--- Start of Source excerpt ---
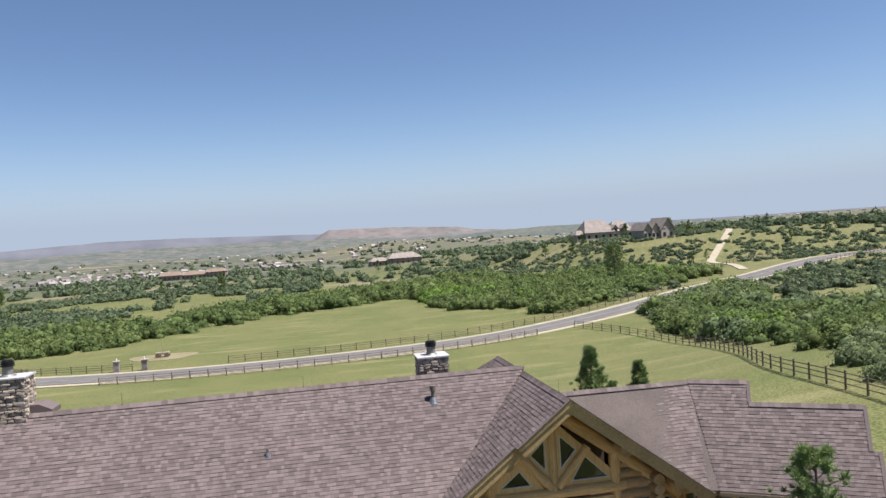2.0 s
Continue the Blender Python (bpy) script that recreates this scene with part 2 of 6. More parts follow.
# ---- the lie of the land ----
def ground_z(x, y):
    near = 1 - smooth_step(30, 38, x)
    z = -0.33 - (1 - near) * 0.1 * max(0.0, min(9.0, 0.5 - y)) - near * (0.12 * max(0.0, min(1.5, 1.5 - y)) + 0.07 * max(0.0, min(9.0, -y)))
    z -= 8.0 * smooth_step(13, 95, y)
    z += 6.0 * smooth_step(60, 220, x) * smooth_step(0, 60, y)
    z += 3.5 * smooth_step(65, 115, x) * (1 - smooth_step(40, 110, y))
    z += 7.4 * smooth_step(125, 168, x) * smooth_step(205, 262, y) * (1 - smooth_step(330, 480, y))
    z += 5.0 * smooth_step(-60, -170, y)
    r = math.hypot(x - 40, y)
    if r > 120:
        z += noise.noise((x * 0.006, y * 0.006, 0.3)) * 3.0 * smooth_step(120, 400, r)
        east_side = smooth_step(-0.1, 0.9, (x - 40) / r)
        z += noise.noise((x * 0.0012, y * 0.0012, 5.1)) * (22 - 13 * east_side) * smooth_step(500, 2000, r)
        z -= 30 * smooth_step(300, 1600, r) * (1 - 0.55 * east_side)
    return z


def spread(a, b, step, far, grow=1.16):
    xs = list(np.arange(a, b + 0.01, step))
    d = step
    while xs[-1] < far:
        d *= grow
        xs.append(xs[-1] + d)
    d = step
    while xs[0] > -far:
        d *= grow
        xs.insert(0, xs[0] - d)
    return xs


def ground_sheet():
    xs, ys = spread(-30, 110, 2.0, 4650), spread(-30, 180, 2.0, 4650)
    verts = [(x, y, ground_z(x, y)) for y in ys for x in xs]
    w = len(xs)
    faces = [(j * w + i, j * w + i + 1, (j + 1) * w + i + 1, (j + 1) * w + i) for j in range(len(ys) - 1) for i in range(w - 1)]
    return pymesh("ground", verts, faces, M_GROUND, True)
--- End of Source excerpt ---
#### [Prompt]
Set down exactly what runs from the line with "Continue the Blender" to the last line of the data above, including both of those lines and no others.

#### [Final answer]
Continue the Blender Python (bpy) script that recreates this scene with part 2 of 6. More parts follow.
# ---- the lie of the land ----
def ground_z(x, y):
    near = 1 - smooth_step(30, 38, x)
    z = -0.33 - (1 - near) * 0.1 * max(0.0, min(9.0, 0.5 - y)) - near * (0.12 * max(0.0, min(1.5, 1.5 - y)) + 0.07 * max(0.0, min(9.0, -y)))
    z -= 8.0 * smooth_step(13, 95, y)
    z += 6.0 * smooth_step(60, 220, x) * smooth_step(0, 60, y)
    z += 3.5 * smooth_step(65, 115, x) * (1 - smooth_step(40, 110, y))
    z += 7.4 * smooth_step(125, 168, x) * smooth_step(205, 262, y) * (1 - smooth_step(330, 480, y))
    z += 5.0 * smooth_step(-60, -170, y)
    r = math.hypot(x - 40, y)
    if r > 120:
        z += noise.noise((x * 0.006, y * 0.006, 0.3)) * 3.0 * smooth_step(120, 400, r)
        east_side = smooth_step(-0.1, 0.9, (x - 40) / r)
        z += noise.noise((x * 0.0012, y * 0.0012, 5.1)) * (22 - 13 * east_side) * smooth_step(500, 2000, r)
        z -= 30 * smooth_step(300, 1600, r) * (1 - 0.55 * east_side)
    return z


def spread(a, b, step, far, grow=1.16):
    xs = list(np.arange(a, b + 0.01, step))
    d = step
    while xs[-1] < far:
        d *= grow
        xs.append(xs[-1] + d)
    d = step
    while xs[0] > -far:
        d *= grow
        xs.insert(0, xs[0] - d)
    return xs


def ground_sheet():
    xs, ys = spread(-30, 110, 2.0, 4650), spread(-30, 180, 2.0, 4650)
    verts = [(x, y, ground_z(x, y)) for y in ys for x in xs]
    w = len(xs)
    faces = [(j * w + i, j * w + i + 1, (j + 1) * w + i + 1, (j + 1) * w + i) for j in range(len(ys) - 1) for i in range(w - 1)]
    return pymesh("ground", verts, faces, M_GROUND, True)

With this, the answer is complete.